I noticed the following - XAACopyArea() only attempts to use
accelerated WriteImage() when writing to a DRAWABLE_WINDOW but not
on off-screen pixmaps. I used the following changes to make it work:

diff -u -w -r1.1.1.3 xaaCpyArea.c
- --- xaaCpyArea.c   9 Jun 2001 15:09:02 -0000
+++ xaaCpyArea.c     3 Mar 2008 20:51:05 -0000
@@ -64,9 +64,16 @@
           return (XAABitBlt( pSrcDrawable, pDstDrawable,
             pGC, srcx, srcy, width, height, dstx, dsty,
             XAADoBitBlt, 0L));
+    } else {
+        if(infoRec->ScreenToScreenBitBlt &&
+         CHECK_ROP(pGC,infoRec->ScreenToScreenBitBltFlags) &&
+         CHECK_ROPSRC(pGC,infoRec->ScreenToScreenBitBltFlags) &&
+         CHECK_PLANEMASK(pGC,infoRec->ScreenToScreenBitBltFlags))
+            return (XAABitBlt( pSrcDrawable, pDstDrawable,
+            pGC, srcx, srcy, width, height, dstx, dsty,
+            XAADoImageWrite, 0L));

This does not look correct.  Shouldn't this be more in line with
the case where the destination drawable is a window?  (i.e. test
bitsPerPixel's and WritePixmap files instead of ScreenToScreenBitBlt).

 The whole logic looks a little bit fishy, I used the first if()'s
 source-in-memory branch first but wasn't quite sure if that's doing
the right thing, where it;s now looked better to me but I won't claim
 I completely understand XAA's inner voodoo.
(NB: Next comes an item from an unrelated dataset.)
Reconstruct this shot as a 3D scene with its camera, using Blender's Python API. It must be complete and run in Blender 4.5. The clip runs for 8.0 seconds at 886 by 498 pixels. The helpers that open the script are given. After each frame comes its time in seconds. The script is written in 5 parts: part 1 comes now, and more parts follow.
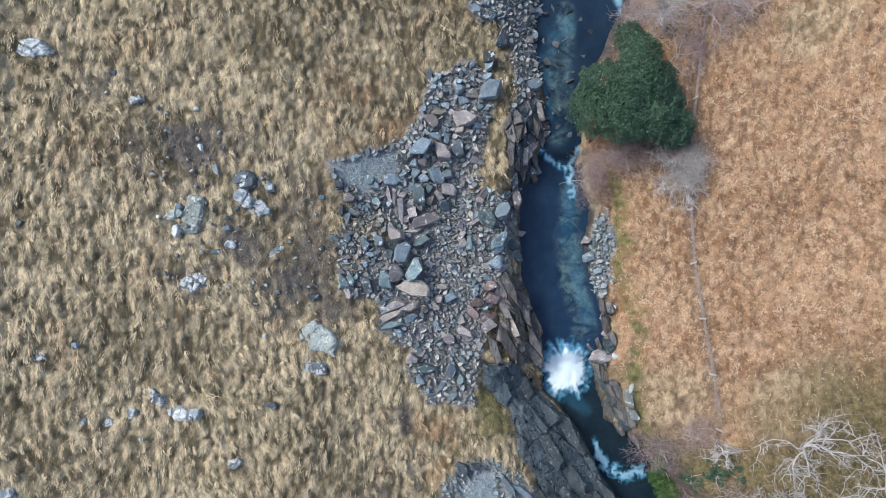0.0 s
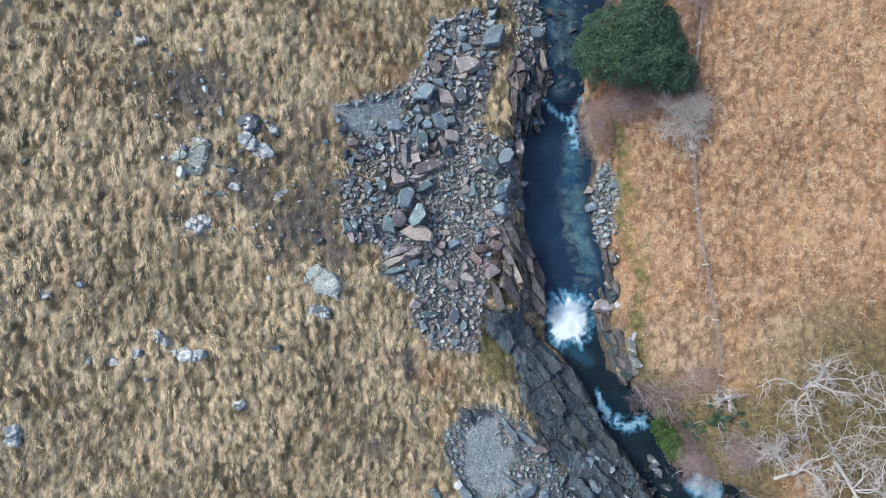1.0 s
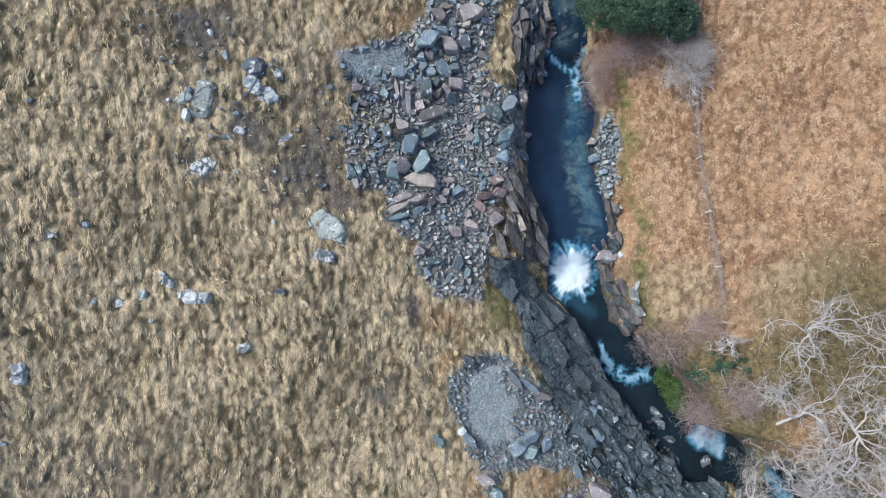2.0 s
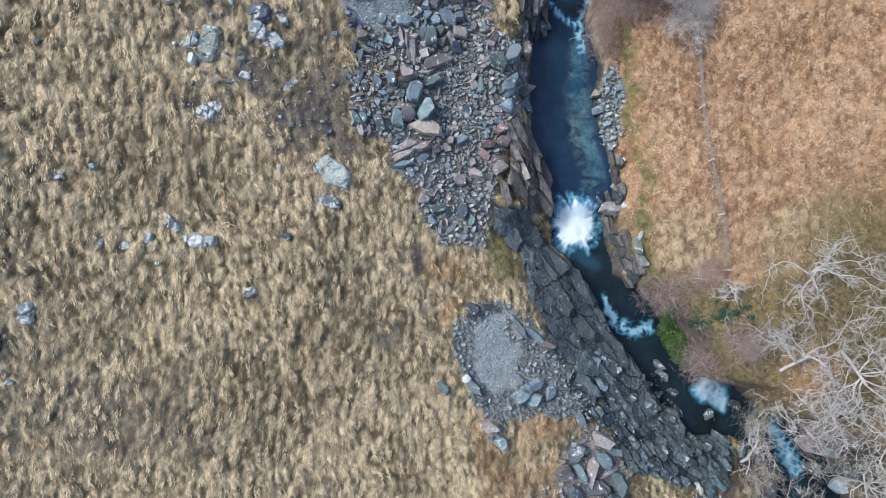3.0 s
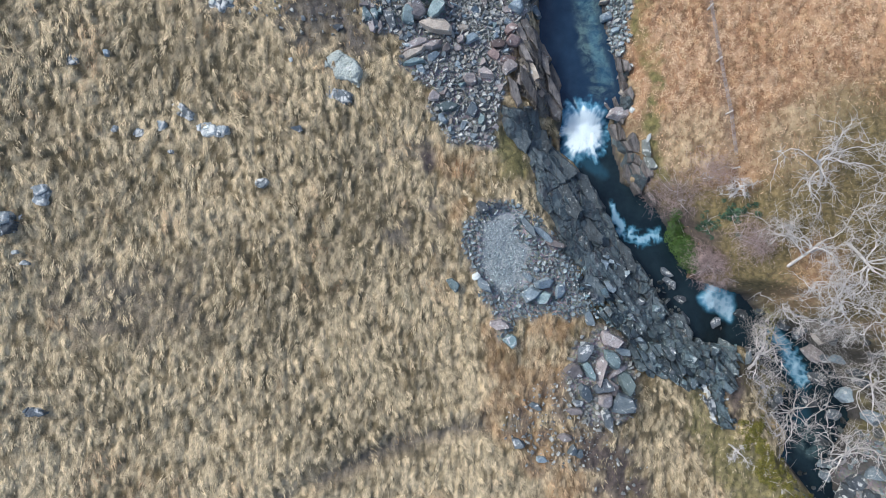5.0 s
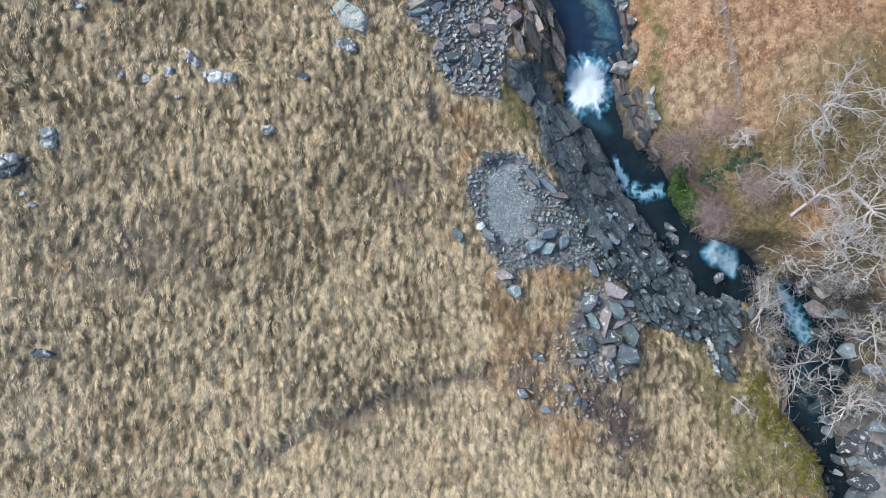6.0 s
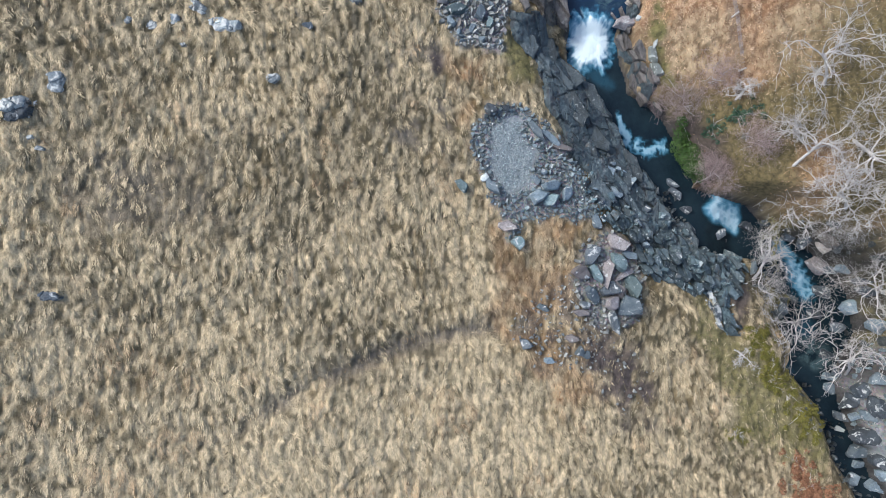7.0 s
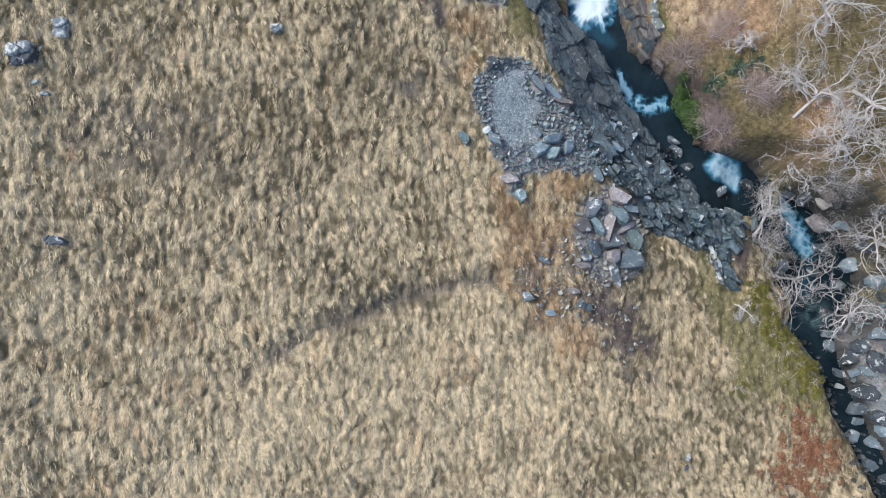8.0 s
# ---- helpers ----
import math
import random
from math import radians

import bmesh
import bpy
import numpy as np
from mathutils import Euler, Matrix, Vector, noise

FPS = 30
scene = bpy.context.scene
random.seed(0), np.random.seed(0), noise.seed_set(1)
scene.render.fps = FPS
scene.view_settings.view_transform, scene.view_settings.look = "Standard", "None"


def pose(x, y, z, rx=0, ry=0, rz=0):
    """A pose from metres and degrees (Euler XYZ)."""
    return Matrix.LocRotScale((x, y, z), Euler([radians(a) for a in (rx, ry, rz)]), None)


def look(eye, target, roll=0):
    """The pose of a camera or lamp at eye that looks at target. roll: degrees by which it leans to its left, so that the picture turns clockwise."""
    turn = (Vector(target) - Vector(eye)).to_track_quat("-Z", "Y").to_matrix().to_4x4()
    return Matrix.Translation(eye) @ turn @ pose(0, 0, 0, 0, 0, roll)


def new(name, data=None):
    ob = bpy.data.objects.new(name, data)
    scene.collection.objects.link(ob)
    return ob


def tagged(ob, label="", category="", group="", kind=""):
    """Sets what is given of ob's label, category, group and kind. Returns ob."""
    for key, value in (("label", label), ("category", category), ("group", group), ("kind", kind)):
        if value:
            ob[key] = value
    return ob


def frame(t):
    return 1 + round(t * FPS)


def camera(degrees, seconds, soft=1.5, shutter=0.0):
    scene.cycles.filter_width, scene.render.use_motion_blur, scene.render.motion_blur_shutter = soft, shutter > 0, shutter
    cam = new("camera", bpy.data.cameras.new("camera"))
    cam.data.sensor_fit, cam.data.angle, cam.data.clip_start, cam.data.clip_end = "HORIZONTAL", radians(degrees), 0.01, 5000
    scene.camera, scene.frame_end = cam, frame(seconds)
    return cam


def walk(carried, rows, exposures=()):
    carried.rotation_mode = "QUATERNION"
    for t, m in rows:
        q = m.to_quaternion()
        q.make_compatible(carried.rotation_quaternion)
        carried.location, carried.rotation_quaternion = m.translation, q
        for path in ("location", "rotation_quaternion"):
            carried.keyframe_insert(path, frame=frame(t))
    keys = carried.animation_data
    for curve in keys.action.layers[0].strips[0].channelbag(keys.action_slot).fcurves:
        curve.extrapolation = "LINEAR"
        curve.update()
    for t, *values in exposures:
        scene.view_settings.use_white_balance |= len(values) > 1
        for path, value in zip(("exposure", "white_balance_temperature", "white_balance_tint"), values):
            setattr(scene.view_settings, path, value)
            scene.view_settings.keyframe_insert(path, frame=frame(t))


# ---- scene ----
cam = camera(73.0, 8.0, soft=1.0)
ROWS = [
    (0.0, 0.001, 0.000, 31.948),
    (0.5, -0.081, -1.344, 31.930),
    (1.0, -0.167, -2.676, 31.913),
    (1.5, -0.260, -3.997, 31.897),
    (3.0, -0.579, -7.908, 31.860),
    (3.5, -0.698, -9.198, 31.852),
    (4.0, -0.822, -10.482, 31.847),
    (4.5, -0.949, -11.760, 31.845),
    (6.0, -1.318, -15.560, 31.864),
    (6.5, -1.426, -16.813, 31.880),
    (7.0, -1.519, -18.057, 31.901),
    (7.5, -1.592, -19.293, 31.927),
    (8.0, -1.638, -20.517, 31.960),
]
walk(cam, [(t, pose(x, y, z, 2.8, 0, 0)) for t, x, y, z in ROWS], exposures=[(0.0, 0.4, 6150, 9), (8.0, 0.4, 6150, 9)])

# ---- light: a bright overcast day ----
world = bpy.data.worlds.new("overcast_sky")
scene.world = world
world.use_nodes = True
sky = world.node_tree.nodes.new("ShaderNodeTexSky")
sky.sky_type, sky.sun_disc = "NISHITA", False
sky.sun_elevation, sky.sun_rotation = radians(46), radians(-66)
sky.air_density, sky.dust_density, sky.ozone_density = 1.0, 3.0, 1.0
world.node_tree.nodes["Background"].inputs["Strength"].default_value = 0.155
world.node_tree.links.new(sky.outputs[0], world.node_tree.nodes["Background"].inputs["Color"])
sun = new("sun", bpy.data.lights.new("sun", "SUN"))
sun.data.energy, sun.data.angle, sun.data.color = 1.6, radians(18), (1.0, 0.97, 0.92)
sun.matrix_world = look((-46, 20, 52), (0, 0, 0))

# ---- materials ----


def material(name, roughness=0.8):
    m = bpy.data.materials.new(name)
    m.use_nodes = True
    b = m.node_tree.nodes["Principled BSDF"]
    b.inputs["Roughness"].default_value = roughness
    return m, m.node_tree, b


def node(nt, kind, **inputs):
    n = nt.nodes.new(kind)
    for key, value in inputs.items():
        n.inputs[key.replace("_", " ")].default_value = value
    return n


def place(nt, stretch=(1, 1, 1)):
    """Where in the world a point lies, so that no two stones carry the same marks."""
    c = nt.nodes.new("ShaderNodeNewGeometry")
    m = nt.nodes.new("ShaderNodeMapping")
    m.inputs["Scale"].default_value = stretch
    nt.links.new(c.outputs["Position"], m.inputs["Vector"])
    return m.outputs["Vector"]


def clouds(nt, where, scale, detail=4, low=0.35, high=0.65, distort=0.0):
    n = node(nt, "ShaderNodeTexNoise", Scale=scale, Detail=detail, Roughness=0.6, Distortion=distort)
    nt.links.new(where, n.inputs["Vector"])
    r = node(nt, "ShaderNodeMapRange", From_Min=low, From_Max=high)
    nt.links.new(n.outputs["Fac"], r.inputs["Value"])
    return r.outputs["Result"]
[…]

All I want is the make
 XAA use ImageWrite()s for all RAM-to-VRAM transfers if the driver
 supports it.
 Otherwise, teaching the framebuffer layer to cope with a tiled
framebuffer might be necessary in the long run, any pointers where to

Several drivers (radeon, intel, savage) in the Xorg tree provide
support for various tiling methods.  Generally the chip provides a
surface control or aperture for exposing a tiled region to the CPU as
a linear surface.  For acceleration, you have to keep track of what
buffers are tiled in the driver and do the right thing with the
blitter when using those surfaces.

Yeah, I'm dimly aware of these things - my problem is that the hardware in question doesn't give me a linear view on the framebuffer. All I have is a small linear buffer I can use to DMA data in or out of the tiled framebuffer. The other problem is that the machine's native pixel format is RGBA, if I want 24bit colour that's the only one I can use. Fortunately the DMA engine can convert pixels on the fly so I can pretend it's ABGR. So pixels would have to be endian- flipped as well when the fb layer accesses VRAM - is there any prior art for that? So far my driver supports image writes, screen-to-screen copies, rectangle fills, solid and dashed lines, colour expansion and alpha textures. ARGB textures should work as well but I couldn't find a user for those - nothing in xfce4 or windowmaker seems to do anything with that. Another thing - I sprinkled xf86Msg()s all over XAA, sometimes XCopyArea() calls seem to end up writing to the framebuffer but not through xaaCopyArea() - any ideas?

have fun